━━━ DATA LINES

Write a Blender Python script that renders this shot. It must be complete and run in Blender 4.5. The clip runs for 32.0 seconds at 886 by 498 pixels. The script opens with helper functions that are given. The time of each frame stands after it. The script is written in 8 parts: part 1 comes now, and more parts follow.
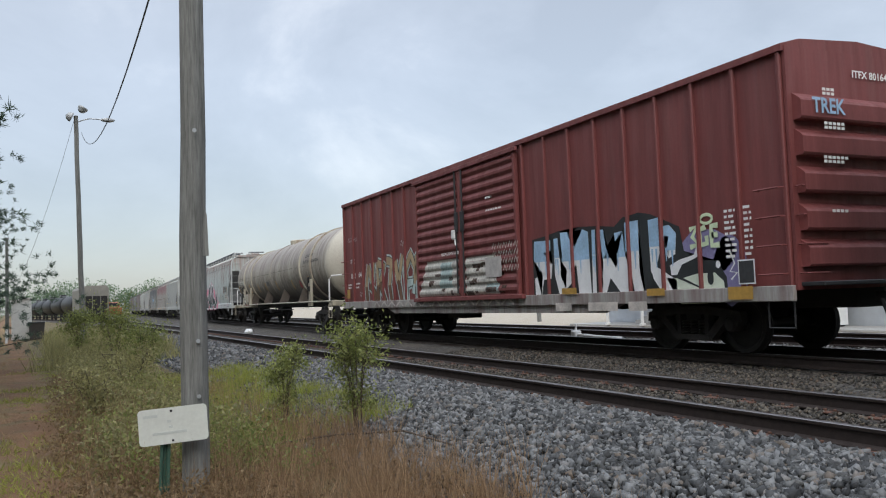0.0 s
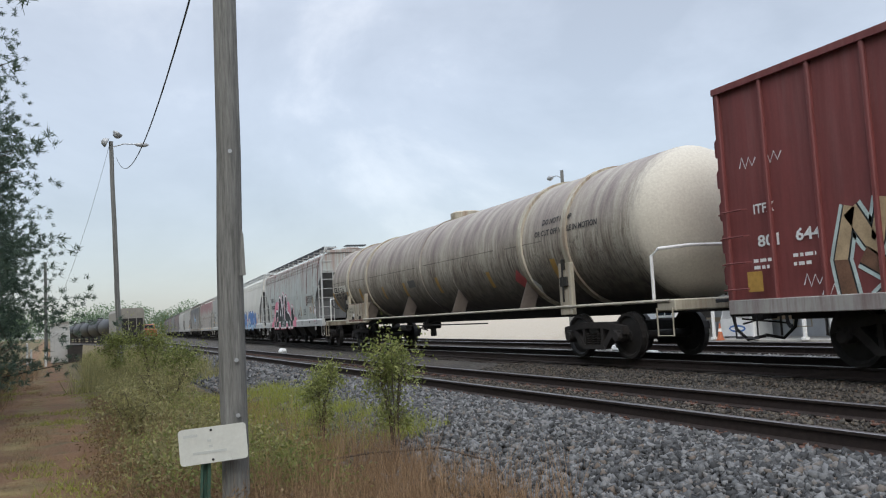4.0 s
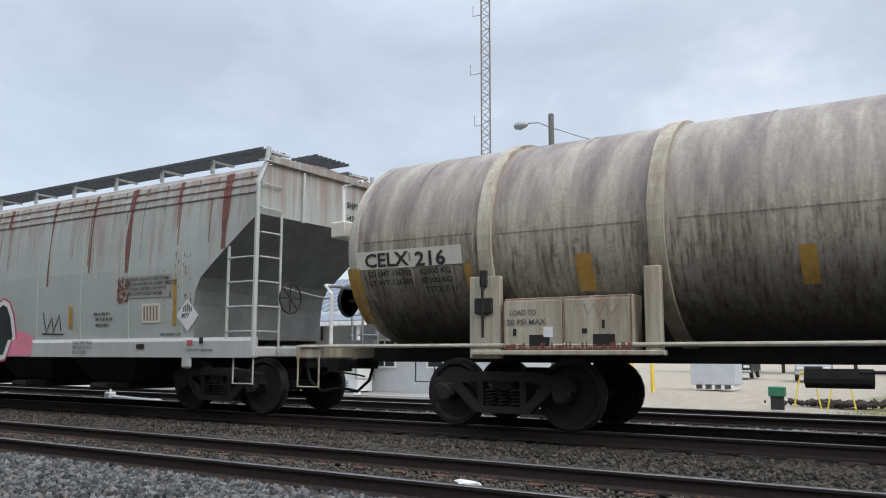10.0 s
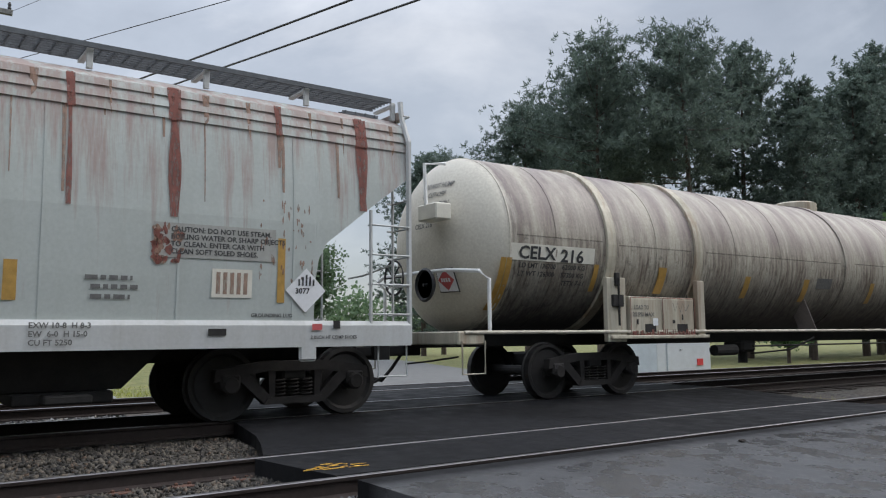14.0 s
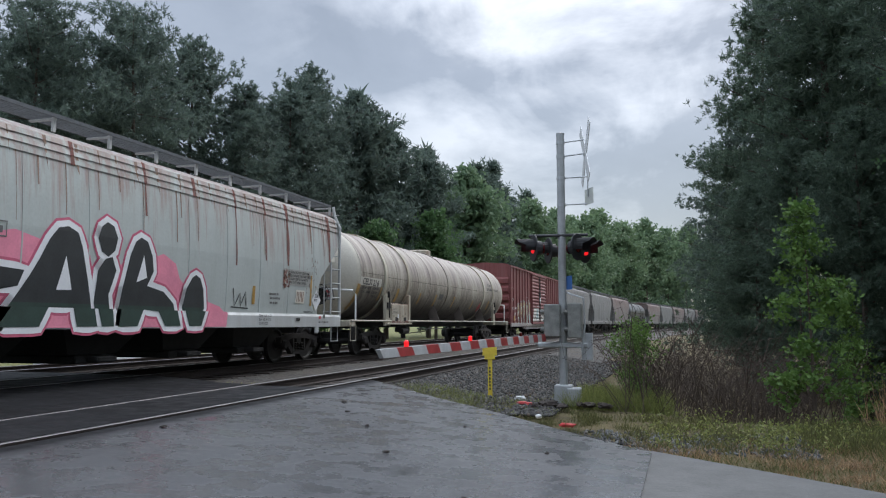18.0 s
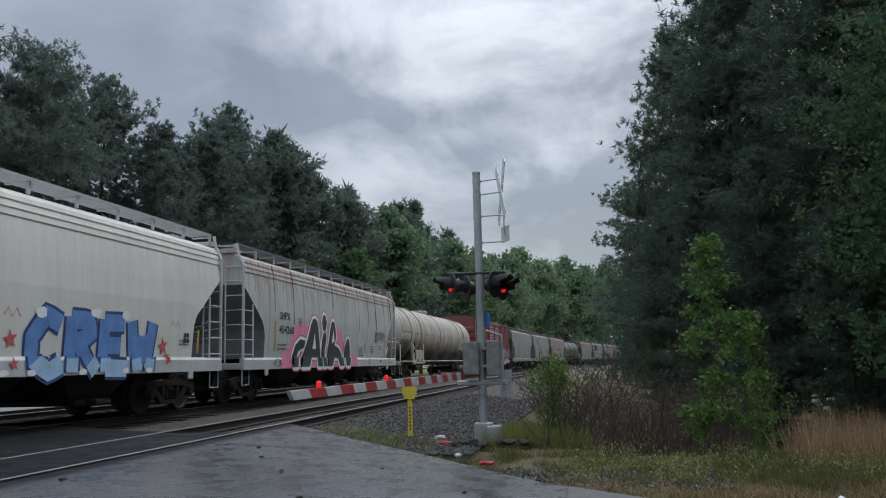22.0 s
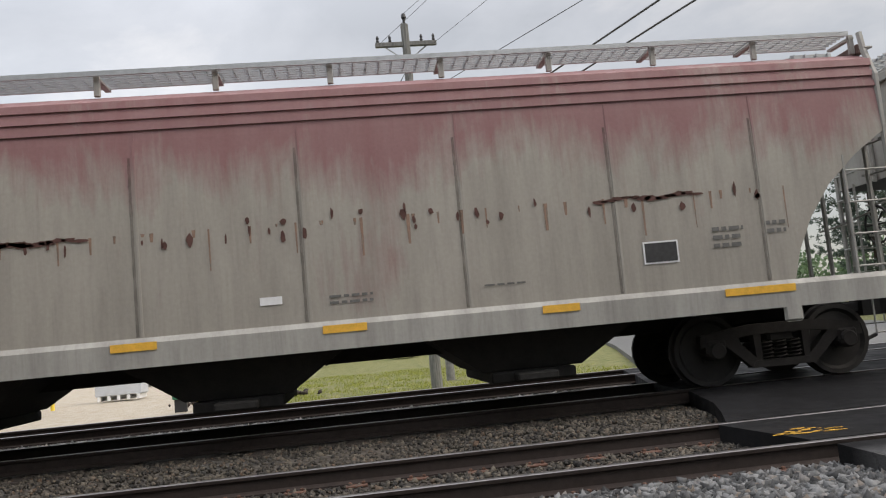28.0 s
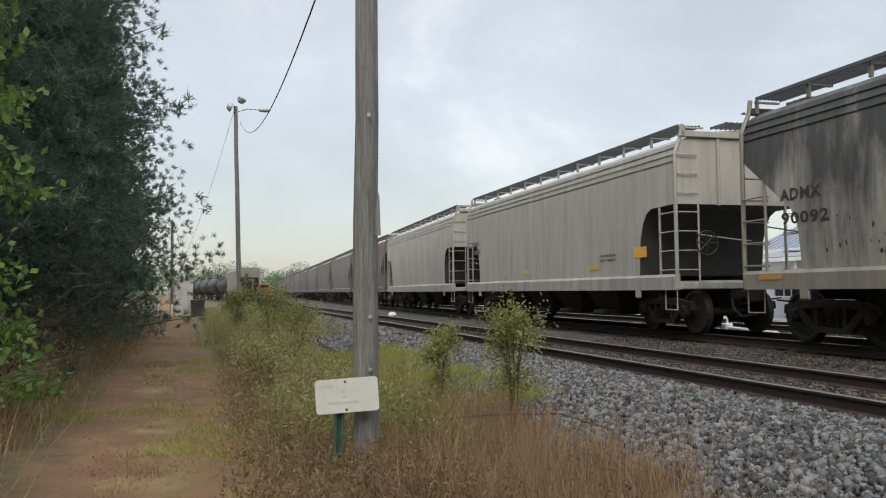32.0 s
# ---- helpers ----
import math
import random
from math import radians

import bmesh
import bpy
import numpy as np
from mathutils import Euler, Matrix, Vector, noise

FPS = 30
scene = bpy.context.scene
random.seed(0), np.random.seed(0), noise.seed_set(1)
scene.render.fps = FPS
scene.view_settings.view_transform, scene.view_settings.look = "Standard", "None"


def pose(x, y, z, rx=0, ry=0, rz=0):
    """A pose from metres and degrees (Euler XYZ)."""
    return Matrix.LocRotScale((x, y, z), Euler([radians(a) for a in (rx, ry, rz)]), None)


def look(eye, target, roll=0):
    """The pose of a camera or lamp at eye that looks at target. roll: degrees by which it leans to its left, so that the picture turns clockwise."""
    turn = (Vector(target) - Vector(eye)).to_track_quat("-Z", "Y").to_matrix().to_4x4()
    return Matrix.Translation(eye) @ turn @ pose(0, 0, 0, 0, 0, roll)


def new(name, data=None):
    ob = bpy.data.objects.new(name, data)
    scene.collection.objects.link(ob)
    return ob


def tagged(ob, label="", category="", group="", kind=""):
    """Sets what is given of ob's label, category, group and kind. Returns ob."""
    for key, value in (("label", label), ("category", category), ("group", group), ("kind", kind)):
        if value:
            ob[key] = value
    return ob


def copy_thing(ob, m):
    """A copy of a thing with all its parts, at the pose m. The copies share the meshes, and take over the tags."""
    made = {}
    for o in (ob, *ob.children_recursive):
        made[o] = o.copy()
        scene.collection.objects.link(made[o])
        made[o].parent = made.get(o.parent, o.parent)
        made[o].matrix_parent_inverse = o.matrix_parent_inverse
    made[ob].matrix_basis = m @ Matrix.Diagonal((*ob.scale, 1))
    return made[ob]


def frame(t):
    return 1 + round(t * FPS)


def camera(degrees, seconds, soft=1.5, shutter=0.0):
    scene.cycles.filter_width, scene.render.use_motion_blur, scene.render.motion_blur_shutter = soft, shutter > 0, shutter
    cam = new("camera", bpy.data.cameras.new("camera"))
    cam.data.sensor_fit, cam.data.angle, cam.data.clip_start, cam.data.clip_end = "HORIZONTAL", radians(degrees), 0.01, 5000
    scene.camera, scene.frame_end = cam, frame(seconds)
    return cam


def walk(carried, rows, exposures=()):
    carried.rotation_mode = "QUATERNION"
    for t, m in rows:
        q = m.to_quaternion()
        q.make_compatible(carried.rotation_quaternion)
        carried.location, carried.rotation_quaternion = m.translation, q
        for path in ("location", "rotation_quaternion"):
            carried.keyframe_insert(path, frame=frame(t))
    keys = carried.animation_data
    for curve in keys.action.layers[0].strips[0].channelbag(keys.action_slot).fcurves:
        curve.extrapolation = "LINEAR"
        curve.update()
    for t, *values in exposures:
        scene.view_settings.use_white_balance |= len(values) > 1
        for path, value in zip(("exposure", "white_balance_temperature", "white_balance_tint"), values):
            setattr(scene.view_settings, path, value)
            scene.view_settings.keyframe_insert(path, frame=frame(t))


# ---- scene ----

━━━━━━

YOUR TASK:
From the material above, copy everything exactly but the pictures.

EXPECTED ANSWER:
Write a Blender Python script that renders this shot. It must be complete and run in Blender 4.5. The clip runs for 32.0 seconds at 886 by 498 pixels. The script opens with helper functions that are given. The time of each frame stands after it. The script is written in 8 parts: part 1 comes now, and more parts follow.
0.0 s
4.0 s
10.0 s
14.0 s
18.0 s
22.0 s
28.0 s
32.0 s
# ---- helpers ----
import math
import random
from math import radians

import bmesh
import bpy
import numpy as np
from mathutils import Euler, Matrix, Vector, noise

FPS = 30
scene = bpy.context.scene
random.seed(0), np.random.seed(0), noise.seed_set(1)
scene.render.fps = FPS
scene.view_settings.view_transform, scene.view_settings.look = "Standard", "None"


def pose(x, y, z, rx=0, ry=0, rz=0):
    """A pose from metres and degrees (Euler XYZ)."""
    return Matrix.LocRotScale((x, y, z), Euler([radians(a) for a in (rx, ry, rz)]), None)


def look(eye, target, roll=0):
    """The pose of a camera or lamp at eye that looks at target. roll: degrees by which it leans to its left, so that the picture turns clockwise."""
    turn = (Vector(target) - Vector(eye)).to_track_quat("-Z", "Y").to_matrix().to_4x4()
    return Matrix.Translation(eye) @ turn @ pose(0, 0, 0, 0, 0, roll)


def new(name, data=None):
    ob = bpy.data.objects.new(name, data)
    scene.collection.objects.link(ob)
    return ob


def tagged(ob, label="", category="", group="", kind=""):
    """Sets what is given of ob's label, category, group and kind. Returns ob."""
    for key, value in (("label", label), ("category", category), ("group", group), ("kind", kind)):
        if value:
            ob[key] = value
    return ob


def copy_thing(ob, m):
    """A copy of a thing with all its parts, at the pose m. The copies share the meshes, and take over the tags."""
    made = {}
    for o in (ob, *ob.children_recursive):
        made[o] = o.copy()
        scene.collection.objects.link(made[o])
        made[o].parent = made.get(o.parent, o.parent)
        made[o].matrix_parent_inverse = o.matrix_parent_inverse
    made[ob].matrix_basis = m @ Matrix.Diagonal((*ob.scale, 1))
    return made[ob]


def frame(t):
    return 1 + round(t * FPS)


def camera(degrees, seconds, soft=1.5, shutter=0.0):
    scene.cycles.filter_width, scene.render.use_motion_blur, scene.render.motion_blur_shutter = soft, shutter > 0, shutter
    cam = new("camera", bpy.data.cameras.new("camera"))
    cam.data.sensor_fit, cam.data.angle, cam.data.clip_start, cam.data.clip_end = "HORIZONTAL", radians(degrees), 0.01, 5000
    scene.camera, scene.frame_end = cam, frame(seconds)
    return cam


def walk(carried, rows, exposures=()):
    carried.rotation_mode = "QUATERNION"
    for t, m in rows:
        q = m.to_quaternion()
        q.make_compatible(carried.rotation_quaternion)
        carried.location, carried.rotation_quaternion = m.translation, q
        for path in ("location", "rotation_quaternion"):
            carried.keyframe_insert(path, frame=frame(t))
    keys = carried.animation_data
    for curve in keys.action.layers[0].strips[0].channelbag(keys.action_slot).fcurves:
        curve.extrapolation = "LINEAR"
        curve.update()
    for t, *values in exposures:
        scene.view_settings.use_white_balance |= len(values) > 1
        for path, value in zip(("exposure", "white_balance_temperature", "white_balance_tint"), values):
            setattr(scene.view_settings, path, value)
            scene.view_settings.keyframe_insert(path, frame=frame(t))


# ---- scene ----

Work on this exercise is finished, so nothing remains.